06 September 2012
A landmark decision was announced on 5 September 2012 by the Inner House of the Court of Session in Edinburgh in relation to a case involving the stolen identity of innocent individuals.
At an earlier stage of the case, after hearing all of the evidence, Lord Glennie granted absolvitor (effectively dismissal of the cases) in both actions in which the pursuers, both companies in the business of secured lending to individuals and corporate borrowers, were suing for significant damages against firms of solicitors who had acted for the Borrowers in the loan transactions. Separate solicitors had acted for the Lenders who were pursuing the cases. The Court decision is important as it confirms that there is no material difference between the law of Scotland and the law of England on this matter and, being a decision of the Inner House, it will have wide significance to practitioners north and south of the border.

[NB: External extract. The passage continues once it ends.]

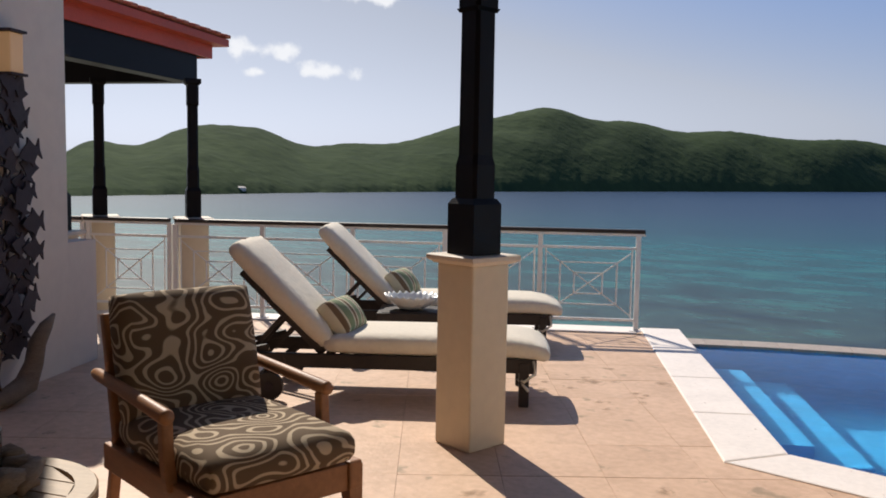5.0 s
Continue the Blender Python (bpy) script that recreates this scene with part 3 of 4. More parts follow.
# ---- house front behind the terrace, with the open door ----
def house():
    y0, y1 = -0.16, 0.06
    xl, xr = -0.062, 2.4
    for nm, a in (("wall_front_a", (-7.0, xl - 0.16, y0, y1, 0, 4.4)), ("wall_front_b", (xr + 0.1, 8.0, y0, y1, 0, 4.4)), ("wall_front_over", (xl - 0.16, xr + 0.1, y0, y1, 2.35, 4.4))):
        bm = B()
        box(bm, *a)
        solo(nm, bm, M_WHITEWALL, "cream stuccoed house wall beside the terrace door", "wall", "structure")
    # unseen room shell; its dark colour lowers the fill light outside
    for nm, a in (("wall_room_a", (-2.6, -2.4, -5.0, y0 - 0.002, 0, 3.0)), ("wall_room_b", (4.4, 4.6, -5.0, y0 - 0.002, 0, 3.0)), ("wall_room_back", (-2.6, 4.6, -5.2, -5.002, 0, 3.0))):
        bm = B()
        box(bm, *a)
        solo(nm, bm, M_DIMROOM, "unseen plain room wall, darkened to cut bounced light", "wall", "structure")
    bm = B()
    box(bm, -2.6, 4.6, -5.2, y0 - 0.002, 3.0, 3.15)
    solo("ceiling", bm, M_DIMROOM, "unseen plain room ceiling, darkened to cut bounced light", "ceiling", "structure")
    # added out of view: blocks sky and bounce light from the dining corner
    bm = B()
    box(bm, 4.05, 4.27, y1 + 0.002, 5.45, 0, 3.4)
    solo("wall_side", bm, M_WHITEWALL, "added unseen wall keeping sky light off the covered terrace", "wall", "structure")
    d = tagged(new("door_1"), "dark timber terrace door frame with its leaf folded open", "door", "", "structure")
    for nm, a in (("door_frame", (xl - 0.158, xl, y0 - 0.01, y1 + 0.01, 0.004, 2.35)), ("door_frame", (xr, xr + 0.098, y0 - 0.01, y1 + 0.01, 0.004, 2.35)), ("door_frame", (xl, xr, y0 - 0.01, y1 + 0.01, 2.25, 2.349))):
        bm = B()
        box(bm, *a, 0.004)
        part(nm, bm, M_DOOR, d)
    bm = B()
    prism(bm, [(-0.014, 0.384), (-0.058, 0.392), (-0.107, 0.225), (-0.095, 0.190)], 0.006, 2.24)
    part("folded_leaf", bm, M_DOOR, d, "narrow dark timber door leaf folded outwards")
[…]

In the cases of Cheshire Mortgage Corporate Limited v Longmuir & Co and Blemain Finance Limited v Balfour & Manson LLP the claimants sought to sue solicitors who had not acted on their behalf under the principle of acting “in breach of their warranty of authority”. The claimants argued that the solicitors had warranted that they had authority to act on behalf of the true individuals as owners of the properties over which the loans were to be secured. The Court has held, now at an appeal court level, that all that the solicitors represented was that they held instructions by certain named individuals. The Court has determined that the solicitors did not warrant that they acted on behalf of the true individuals of those names.
The decision is a triumph for the Law Society of Scotland Master Policy Insurers and bto solicitors’ Partner Derek Allan, who heads up the firm’s band 1 ranked Professional Indemnity team. Derek, through the Law Society of Scotland Master policy, has been running these cases with Counsel for over five years.
Derek Allan said: “The decision of the Court is significant in the sense that this is the first time that a decision has been handed down by an Appeal Court in Scotland (the Inner House) on this area of the law and it is considered that this is a good and sound decision for the benefit of the profession at large as otherwise, there would be a situation where all solicitors were held to be guaranteeing the identity of their clients.
Identify fraud is definitely a growth area and I am currently dealing with several fraud cases for the Law Society of Scotland Master Policy Insurers. bto is delighted with today’s result as these were the first such cases that had proceeded to Proof on this issue in Scotland. The decision will be of considerable interest to solicitors in England as well as Scotland who may unwittingly find themselves acting on behalf of parties who turn out to be fraudsters.”